Green’s Dictionary of Slang

emag n.

[backsl.]

a game, usu. as a term of disgust or disappointment meaning ‘what’s your game?’ etc.

[UK]Sl. Dict.
[Aus]Sydney Sl. Dict. (2 edn) 11: Emag - Game. ‘I know your little “emag”’.
[UK]Sporting Times 5 Apr. 2/1: [They] are inveterate lovers of a little emag with a deck of broads.
[Aus]Truth (Perth) 2 Jan. 4/8: Wot’s his emag? Plane and easey.
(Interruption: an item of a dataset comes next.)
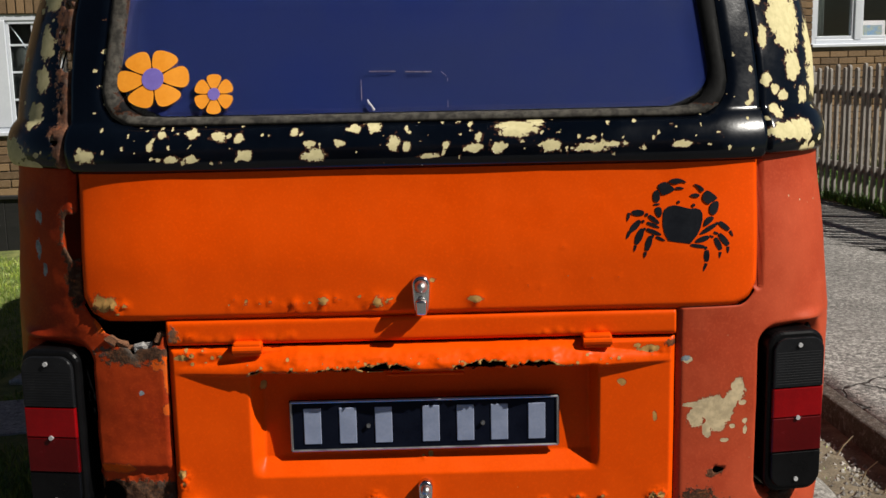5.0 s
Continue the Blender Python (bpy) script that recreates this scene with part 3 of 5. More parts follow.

He had got his mate at work.
[Aus]Truth (Brisbane) 3 Jan. 10/5: There’s sum pluck in that there emag— / Its a riskey sorter game, / Where a bloke might stop a bullet, / Aud get lumbered awl the same.
[UK] press cutting in J. Ware Passing Eng. of the Victorian Era 36/1: There [sic] nothing like cheek, yobs, whatever your blooming emag may be.
[Aus]Truth (Melbourne) 3 Jan. 10/6: The Emag are conducted / By them as do know what’s what.
[UK]D. Powis Signs of Crime 182: Emag Game (London backslang) but usually in the sense of disgust: ‘What a bleeding emag this is!’.
[UK]R. Milward Man-Eating Typewriter 54: I scoured my servo-banks for some last-ditch natty emag to overcome the vicious spiv.